Get Pumped for Generation Iron


I've been waiting a long time for this. Being a huge fan of the legendary, original Pumping Iron documentary, the first trailer for Generation Iron promised more of the same... over 30 years since the original was first released! This very concept, alone, was nothing short of a treat for fans.

The original film introduced the world to a charismatic, charming young bodybuilder named Arnold Schwarzenegger who nurtured a crazy dream to become an actor. To this day, the film is well loved as a cult classic and also introduced us to great personalities in the history of the sport, like Lou “The Incredible Hulk” Ferrigno, Franco Columbu, Mike Katz, plus memorable scenes such a Arnold’s controversial comparison for pumping up, Franco lifting a car and the (even today) tense Olympia showdown between Arnold and Lou. It was a great documentary with lovable characters, strong drama and a candid insight into a world not widely seen at that time. Today, it’s safe to say that bodybuilding is far more widely known and even engrained in many areas of popular culture. The commercial fitness industry today is merely an extension of its bodybuilding roots. And since stars like Schwarzenegger, Stallone and Van Damme became big in the 1980’s, muscles have been part of the mainstream.

On this note, Generation Iron still has its own game plan. While muscle-bound heroes are more widely accepted, there is still a stigma associated with the sport and image as a whole. Much like Pumping Iron, this is where the film breaks down stereotypes and introduces us to a set of real personalities with far more to offer. While providing an insight into the sport and process as a whole (training, competition, psychology), the ‘story’ of the documentary hones in on the rivalry between reigning Mr Olympia, Phil Heath, and determined underdog Kai Greene, who hopes to dethrone the champ. Much like the Arnold/Lou rivalry of Pumping Iron, one man enjoys the popularity and glamour of his lifestyle while the other emerges hungry from the dark, gruelling confines of the gym, ready to attack. It’s a classic rivalry and works very well once again. Other contenders we meet include Branch Warren, Dennis Wolf and we’re even treated to cameos from the likes of Arnold Schwarzenegger, Lou Ferrigno, Ronnie Coleman, Jay Cutler and action star Michael Jai White. The film is narrated with gravitas by Mickey Rourke, which adds real gravitas to the story.
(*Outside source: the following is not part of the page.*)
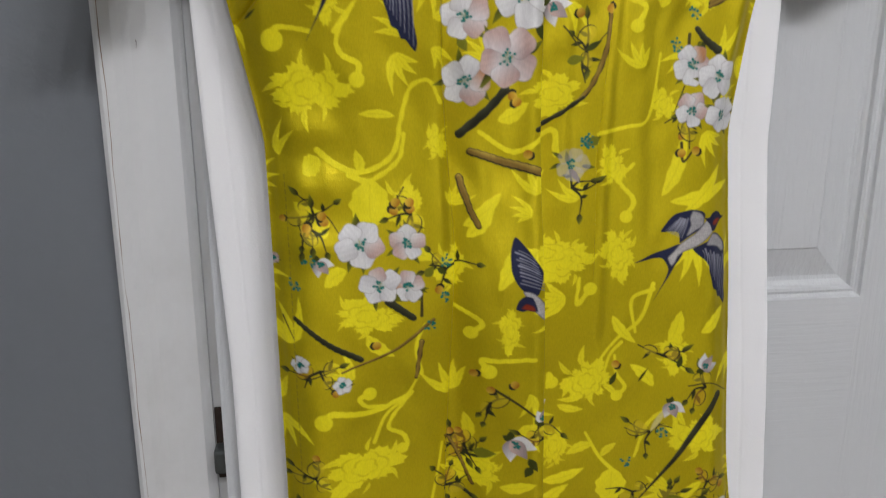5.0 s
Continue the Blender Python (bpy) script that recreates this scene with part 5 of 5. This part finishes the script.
def hanger(name, label, material, hub, half, drop, y, rod, web, hook, sag=0.0):
    """A moulded plastic clothes hanger: arms, bottom bar, hub plate and hook."""
    base = tagged(new(name), label, "hanger")
    hx, hz = hub
    arm = []
    for k in (-1, 1):
        low = sag if k > 0 else 0.0
        side = [(hx + k * half, y, hz - drop - 0.008), (hx + k * half * 0.96, y, hz - drop), (hx + k * half * 0.72, y, hz - drop * 0.70 - low), (hx + k * 0.072, y, hz - 0.034 - low), (hx + k * 0.055, y, hz - 0.0235 - low), (hx + k * 0.020, y, hz - 0.0125)]
        arm += side if k < 0 else side[::-1]
    path = smooth_path(arm, 10)
    radii = [rod * (1 - 0.3 * math.exp(-(((p.x - hx) / 0.03) ** 2))) for p in path]
    part("shoulder_arm", tube(path, radii, 16, flat=0.8), material, base, smooth=True)
    bar = [(hx - half, y, hz - drop - 0.008), (hx - half * 0.9, y, hz - drop - 0.014), (hx, y, hz - drop - 0.016), (hx + half * 0.9, y, hz - drop - 0.014), (hx + half, y, hz - drop - 0.008)]
    part("bottom_bar", tube(smooth_path(bar, 10), rod * 0.85, 12), material, base, smooth=True)
    bm = prism(web, y - 0.0026, y + 0.0026, lambda a, b, c: (hx + a, c, hz + b))
    bmesh.ops.bevel(bm, geom=bm.edges[:], offset=0.0009, segments=2, affect="EDGES")
    part("hub", bm, material, base, smooth=False)
    part("hook", tube(smooth_path([(hx + a, y, hz + b) for a, b in hook], 10), rod * 0.85, 14), material, base, smooth=True)
    return base


def trousers():
    """White cotton trousers folded over their own hanger behind the tunic."""
    base = tagged(new("white_trousers"), "white cotton trousers with stitched side hems, hung behind", "trousers")
    s, v = np.linspace(0, 1, 400), np.linspace(0, 1, 330)[:, None]
    zt = curve(s, [0, 0.06, 0.11, 0.17, 0.24, 0.37, 0.72, 0.80, 0.88, 1.0], [1.480, 1.489, 1.513, 1.535, 1.5455, 1.545, 1.546, 1.537, 1.508, 1.478], 0.03)
    zb = 0.757 + 0.006 * np.sin(s * 9) + 0 * s
    z = zt + (zb - zt) * v
    l = curve(z, [0.75, 0.826, 0.85, 0.93, 1.03, 1.10, 1.19, 1.32, 1.42, 1.50], [-0.163, -0.1765, -0.1805, -0.1835, -0.184, -0.187, -0.191, -0.195, -0.194, -0.191], 0.02)
    r = curve(z, [0.75, 0.80, 0.89, 0.97, 1.04, 1.09, 1.17, 1.31, 1.42, 1.50], [0.209, 0.2035, 0.195, 0.189, 0.183, 0.177, 0.169, 0.168, 0.158, 0.144], 0.02)
    x = l + (r - l) * s
    fall, crumple = Field(21, 0.05, 0.3), Field(22, 0.02, 0.035)
    y = -0.0135 + 0.0 * x
    y = y + 0.0010 * fall(x, z) + 0.0009 * crumple(x, z)
    edge = np.minimum(x - l, r - x)
    y = y + 0.0018 * np.exp(-edge / 0.0018)
    seam = np.minimum(np.abs(x - l - 0.013), np.abs(r - x - 0.020))
    y = y + 0.0006 * np.exp(-((seam / 0.0006) ** 2)) * (1 + 0.5 * crumple(z * 3, x)) - 0.0003 * step(seam, 0.0, 0.006)
    # elastic gathers at the waist
    y = y + 0.0004 * np.sin(x * 420 + 3 * crumple(x, z)) * step(z, zt - 0.035, zt - 0.008) * step(np.abs(x), 0.05, 0.085)
    front = np.stack([x, np.minimum(y, -0.0065), z], -1)
    sheet("front", front, COTTON, base)
    sheet("back", np.stack([x[::3, ::3], np.full_like(x[::3, ::3], -0.0045), z[::3, ::3]], -1), COTTON, base)
    part("snap", lathe([(0.0048, 0.0), (0.0050, 0.0008), (0.0042, 0.0016), (0.0030, 0.0012), (0.0026, 0.0020), (0.0010, 0.0024)], (-0.149, -0.016, 1.507), "y", 24), STEEL, base, "round steel snap fastener", smooth=True)
    return base


DULL_STEEL = simple_material("dull_steel", (0.10, 0.11, 0.11), 0.5, 0.8)
HOLE_GREY = simple_material("nail_hole_grey", (0.33, 0.32, 0.29), 0.7)
OLD_CAULK = simple_material("old_caulk", (0.22, 0.14, 0.09), 0.8)
PIPING = simple_material("yellow_satin_piping", (0.58, 0.50, 0.006), 0.4, 0.2)
PINK_WEB = [(-0.060, -0.0255), (-0.034, -0.0180), (-0.009, -0.0174), (0.011, -0.0186), (0.032, -0.0213), (0.054, -0.0285), (0.056, -0.0240), (0.030, -0.0120), (0.007, 0.0000), (0.000, 0.0015), (-0.0106, 0.0060), (-0.0106, -0.0034), (-0.032, -0.0104), (-0.052, -0.0175), (-0.062, -0.0220)]
PINK_HOOK = [(0.056, -0.0265), (0.032, -0.0145), (0.010, -0.0030), (0.000, 0.0010), (-0.010, 0.0050), (-0.018, 0.0120), (-0.0220, 0.0195), (-0.0236, 0.0280), (-0.0210, 0.040), (-0.008, 0.052), (0.012, 0.060), (0.026, 0.072), (0.022, 0.088), (0.006, 0.096), (-0.014, 0.088), (-0.020, 0.074)]
BLACK_WEB = [(-0.058, -0.0262), (-0.020, -0.0250), (0.004, -0.0285), (0.016, -0.0320), (0.030, -0.0285), (0.040, -0.0250), (0.062, -0.0275), (0.058, -0.0190), (0.034, -0.0080), (0.020, 0.002), (0.0175, 0.010), (0.0105, 0.010), (0.004, 0.000), (-0.020, -0.0110), (-0.055, -0.0200)]
BLACK_HOOK = [(0.013, 0.004), (0.0160, 0.0120), (0.0180, 0.0220), (0.0180, 0.040), (0.0190, 0.058), (0.034, 0.068), (0.028, 0.088), (0.006, 0.096), (-0.016, 0.088), (-0.022, 0.072)]
hanger("clothes_hanger", "glossy pink plastic hanger inside the tunic", PINK, (-0.0175, 1.560), 0.135, 0.085, CLOTH_Y + 0.016, 0.0042, PINK_WEB, PINK_HOOK, 0.003)
hanger("clothes_hanger", "black plastic hanger behind the pink one", BLACK, (-0.014, 1.553), 0.120, 0.105, -0.0245, 0.0045, BLACK_WEB, BLACK_HOOK)
trousers()
tunic(0.00055)


def light_switch():
    base = tagged(new("switch_plate"), "white plastic switch plate on the grey wall", "switch plate")
    part("plate", box(-0.400, -0.3290, WALL_Y - 0.0055, WALL_Y - 0.0002, 1.187, 1.304, 0.002), PLATE, base)
    part("rocker", box(-0.381, -0.348, WALL_Y - 0.009, WALL_Y - 0.0055, 1.212, 1.279, 0.0015), PLATE, base)


def wall_knob():
    prof = [(0.024, 0.0), (0.0245, 0.003), (0.022, 0.006), (0.010, 0.009), (0.0085, 0.016), (0.013, 0.022), (0.0195, 0.028), (0.0215, 0.034), (0.020, 0.040), (0.013, 0.0445), (0.009, 0.0445), (0.007, 0.0435)]
    tagged(part("wall_knob", lathe(prof, (-0.426, WALL_Y, 0.643)), DARK_METAL, smooth=True), "round dark chrome knob on the grey wall", "knob")


def latch():
    """The latch bolt in the gap beside the door; its recess is a darkened block."""
    base = tagged(new("door_latch"), "grey steel latch bolt in a raw wood recess, its shade coloured in", "latch")
    # Solid block: the hole's shade is put into its wood colour.
    part("mortise_dark", box(-0.2045, -0.1965, BACK - 0.001, BACK + 0.0045, 0.927, 0.982, 0.0008), DARK_WOOD, base)
    part("bolt", box(-0.2030, -0.1915, 0.008, 0.022, 0.944, 0.962, 0.0025), DULL_STEEL, base)



thread = [(-0.046, CLOTH_Y - 0.004, 0.699), (-0.0475, CLOTH_Y - 0.006, 0.691), (-0.054, CLOTH_Y - 0.007, 0.684), (-0.060, CLOTH_Y - 0.006, 0.680)]
tagged(part("loose_thread", tube(smooth_path(thread, 8), 0.0003, 6), COTTON, smooth=True), "loose pale thread hanging from the tunic's hem", "thread")
knot = [(0.190, -0.018, 0.778), (0.194, -0.021, 0.779), (0.197, -0.019, 0.777), (0.194, -0.022, 0.776), (0.192, -0.020, 0.777), (0.198, -0.019, 0.774)]
tagged(part("thread_knot", tube(smooth_path(knot, 8), 0.0017, 8), COTTON, smooth=True), "knot of white thread on the trousers' hem", "thread")
light_switch()
wall_knob()
crack_rng = random.Random(4)
crack = [(-0.2515 + crack_rng.uniform(-0.0006, 0.0006), BACK - 0.0160, 1.30 - 0.016 * k) for k in range(34)]
crack_radii = [crack_rng.uniform(0.00006, 0.00030) for _ in crack]
part("paint_crack", tube(crack, crack_radii, 6), OLD_CAULK, bpy.data.objects["trim_left"])
part("scuff", tube([(-0.232, BACK - 0.0122, 1.234), (-0.2317, BACK - 0.0120, 1.232), (-0.2321, BACK - 0.0120, 1.229)], 0.00025, 6), DARK_WOOD, bpy.data.objects["trim_left"])
latch()
tagged(part("screw_hole", lathe([(0.0025, 0.0), (0.0024, 0.0006), (0.0012, 0.0008), (0.0004, 0.0002)], (-0.2345, BACK - 0.0125, 1.530), "y", 16), HOLE_GREY), "small grey nail hole in the casing", "nail hole")
bar = tagged(new("vanity_light"), "vanity light bar with four bulbs", "light")
part("bar", box(BULBS[0] - 0.1, BULBS[-1] + 0.1, BULB_Y - 0.05, BULB_Y + 0.05, BULB_Z + 0.02, 2.74, 0.004), PLATE, bar)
Generation Iron is a not only a great bodybuilding and fitness documentary, but a very solid production and worth seeking out for any serious documentary fan. It’s insightful, inspiring, motivating and communicates a positive message about the intelligence and process of these often overlooked athletes. The film is a great achievement by director and producer Vlad Yudin and his team.

Moving on from the feature itself, one minor disappoint for me was a lack of special features on the DVD. In this sense, it’s very much a ‘bare bones’ release with only the film featured on the disc. Luckily it’s a very good film and still highly recommended but, in my view, this is the kind of subject matter fans will be passionate about and want to see more of. Just look at the special edition of Pumping Iron which was packed with content and extras! Having said that, while this would’ve been nice for Generation Iron, I’m genuinely happy to just see the film released in the UK and I hope we can all support this release to demonstrate the value of these films in the marketplace.

Generation Iron is out now on DVD from Signature Entertainment.